Until your rework is completely finished, wouldnt it make sense to deploy those fixes? Currently the entire functionality is disabled because of your fix to bug 3316.
Yes, makes sense, @danbartl - let's fix things!
May I ask:
- could we separate out the changes to the notebook from the changes to the estimator? I.e., in a separate PR?
- can you explain why we are changing a datatype check here? That does not seem right (the
_check
file)#- I don't think we should change the valid index types and the checks in
validation.series
, this seems more like a hack and is impacting tests and contracts etc. Could you explain what you are doing there and why?- re pooling, would it not make sense to not do this in the
_sliding_window_transform
, and always do global pooling? Then control global/local in the class? Seems redundant, because both places do the same.- why do we need the change in
evaluate
? Should this also be a separate PR, and do we need to test it?- could we add a new test instead of changing the existing test?
@fkiraly
Regarding: 1. the changes depend on each other, so I would like to keep that here. Also the changes are really small, since only pooling = "global" is added Regarging: 2. 3. and 5. : moved to new PR https://github.com/sktime/sktime/pull/3509/, will explain there (currently not described) Regarding 6. no longer required (was left over from when pooling = "global" was default, which as explained was breaking
Regarding 4. I will comment later
re pooling, would it not make sense to not do this in the _sliding_window_transform, and always do global pooling? Then control global/local in the class? Seems redundant, because both places do the same.
@fkiraly
I do not understand this point. Currently the approach is the following:
- Is it a multi index and pooling="global"? => Use pandas notation to be able to use the instance information. Also apply transformers, when given
- Is it a multi index and pooling="local"? => Vecotrize and use numpy array. Transformers are not supported.
So I do not understand how we could avoid specifying pooling at class and function level, since due to the multiindex there is a fundamentally different approach for global models.
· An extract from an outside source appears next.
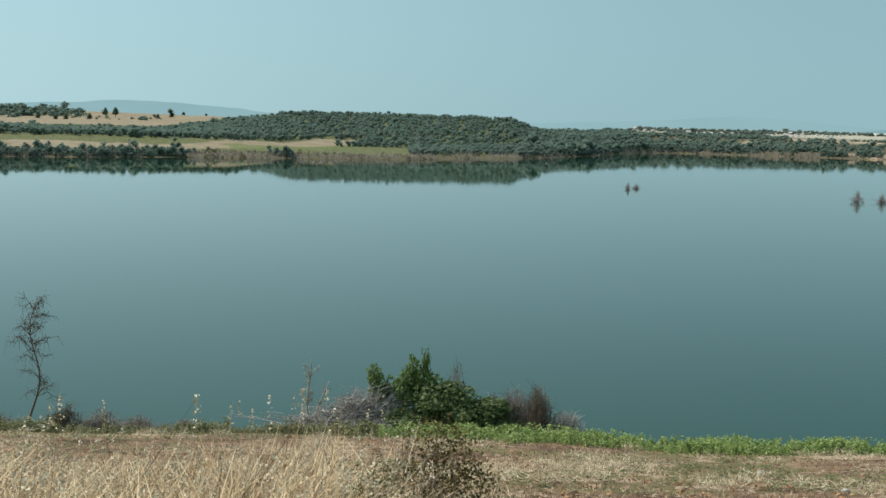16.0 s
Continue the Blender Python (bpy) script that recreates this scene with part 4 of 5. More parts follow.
def ledge(x0, y0, x1, y1, high, seed, material, label):
    """A crumbling rock step on a slope, broken into buttresses, closed behind."""
    n = 56
    s = np.linspace(0, 1, n)
    x, y, scale = place(x0 + (x1 - x0) * s, y0 + (y1 - y0) * s)
    bx, by = x / np.hypot(x, y), y / np.hypot(x, y)
    edge = np.clip(np.minimum(s, 1 - s) * 9, 0.05, 1) ** 0.5
    top = high * scale * edge * np.clip(0.62 + 0.9 * rough(s * 9, 0 * s + seed, 1.0, seed, 4), 0.05, 1.1)
    rows = []
    for k, v in enumerate(np.linspace(0, 1, 7)):
        out = 0.9 * high * scale * v + 0.35 * scale * rough(s * 40, 0 * s + 0.9 * k, 2.4, seed + 2, 3)
        rows.append((x + bx * out, y + by * out, land(x, y) - 0.5 + (top + 0.5) * v))
    for back, drop in ((1.5, 0.1), (5.0, 1.5)):
        ox, oy = rows[6][0] + bx * back, rows[6][1] + by * back
        rows.append((ox, oy, np.maximum(rows[6][2] - drop, land(ox, oy) - 0.4)))
    px, py, pz = (np.array([row[k] for row in rows]) for k in range(3))
    cx, cy, cz = float(x[n // 2]), float(y[n // 2]), float(land(x[n // 2], y[n // 2]))
    me = grid_mesh("rock_ledge", px - cx, py - cy, pz - cz)
    me.polygons.foreach_set("use_smooth", np.zeros(len(me.polygons), bool))
    ob = tagged(piece("rock_ledge", me, material), label, "cliff", "rock ledges on the hills")
    ob.location = (cx, cy, cz)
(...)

re pooling, would it not make sense to not do this in the _sliding_window_transform, and always do global pooling? Then control global/local in the class? Seems redundant, because both places do the same.
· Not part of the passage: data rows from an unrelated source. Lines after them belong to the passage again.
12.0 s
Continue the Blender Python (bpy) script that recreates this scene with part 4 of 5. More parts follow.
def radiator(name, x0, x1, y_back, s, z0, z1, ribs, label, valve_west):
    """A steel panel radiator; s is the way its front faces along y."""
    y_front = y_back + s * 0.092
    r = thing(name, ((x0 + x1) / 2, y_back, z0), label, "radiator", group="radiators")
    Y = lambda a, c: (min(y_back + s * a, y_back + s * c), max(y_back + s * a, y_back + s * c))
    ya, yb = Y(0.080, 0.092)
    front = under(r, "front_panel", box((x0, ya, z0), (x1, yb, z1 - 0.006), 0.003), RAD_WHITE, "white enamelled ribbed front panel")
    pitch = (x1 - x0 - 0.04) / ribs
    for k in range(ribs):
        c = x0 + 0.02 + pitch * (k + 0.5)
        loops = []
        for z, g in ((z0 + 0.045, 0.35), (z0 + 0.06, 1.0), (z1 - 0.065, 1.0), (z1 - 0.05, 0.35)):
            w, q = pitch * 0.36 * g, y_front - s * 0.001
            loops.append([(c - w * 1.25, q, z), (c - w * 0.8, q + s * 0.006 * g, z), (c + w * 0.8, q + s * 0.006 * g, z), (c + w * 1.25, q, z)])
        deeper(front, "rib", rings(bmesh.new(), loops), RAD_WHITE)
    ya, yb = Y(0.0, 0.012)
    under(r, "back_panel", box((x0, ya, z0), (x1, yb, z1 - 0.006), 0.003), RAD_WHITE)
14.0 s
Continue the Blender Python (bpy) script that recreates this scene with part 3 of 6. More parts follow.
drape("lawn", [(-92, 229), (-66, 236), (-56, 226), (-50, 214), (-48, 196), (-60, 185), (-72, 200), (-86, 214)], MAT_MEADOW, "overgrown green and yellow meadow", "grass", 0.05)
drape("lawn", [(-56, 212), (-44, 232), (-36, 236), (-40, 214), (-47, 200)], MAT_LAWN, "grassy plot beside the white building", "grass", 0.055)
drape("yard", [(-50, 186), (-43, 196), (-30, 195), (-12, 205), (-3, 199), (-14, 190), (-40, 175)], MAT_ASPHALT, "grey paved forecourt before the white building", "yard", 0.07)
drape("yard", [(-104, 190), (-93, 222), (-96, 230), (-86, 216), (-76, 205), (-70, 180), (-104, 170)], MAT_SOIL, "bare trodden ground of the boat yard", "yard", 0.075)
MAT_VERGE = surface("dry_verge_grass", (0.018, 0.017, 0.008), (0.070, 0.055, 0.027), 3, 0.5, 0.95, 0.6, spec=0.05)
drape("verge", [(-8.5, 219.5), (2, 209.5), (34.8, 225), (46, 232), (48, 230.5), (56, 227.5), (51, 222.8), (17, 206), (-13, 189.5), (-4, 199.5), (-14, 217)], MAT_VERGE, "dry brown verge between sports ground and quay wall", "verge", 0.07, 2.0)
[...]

I do not understand this point. Currently the approach is the following:
- Is it a multi index and pooling="global"? => Use pandas notation to be able to use the instance information. Also apply transformers, when given
- Is it a multi index and pooling="local"? => Vecotrize and use numpy array. Transformers are not supported.
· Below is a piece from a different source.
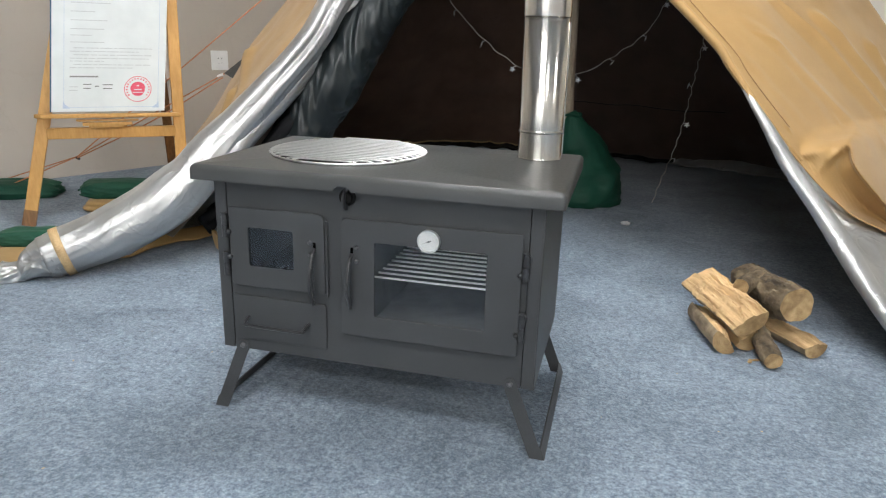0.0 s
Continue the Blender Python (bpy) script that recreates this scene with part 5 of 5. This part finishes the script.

So I do not understand how we could avoid specifying pooling at class and function level, since due to the multiindex there is a fundamentally different approach for global models.
The point is, sktime
transformers already automatically vectorize under certain circumstances, so I would control vectorization at the tag level (like in my prototype) rather than inside the transformer, this duplicates the vectorization functionality, and also prevents use of transformers.
@fkiraly
-
could you kindly explain why there are changes in the X/y pickle files and what these are? => Frequency got lost in pandas 1.5.0
-
reducer changes look mostly ok for me, althouhg I would prefer that it is tested. E.g., please add at least one pooling="global" case to get_test_params. => As discussed it is tested in test_reduce_global (and now also in test_reduce)
-
it looks like the (untested) "global" case violates sklearn interface assumption and would fail in the tests: estimator parameters should never be changed after init, but transformers is changed in the None case, for instance. can you explain the change in _get_shifted_window from +1 to +2? Why does this change at all, it does not seem to relate to > the content change. => That was a bug that was discovered when I compared model outputs to hardcoded results (like is done in test_reduce.py). It is fixed now, and also tested for.
I'll leave this open for now in case someone else still wants to review this (following the discussion last week), otherwise I'll move it in when it is time for the next release.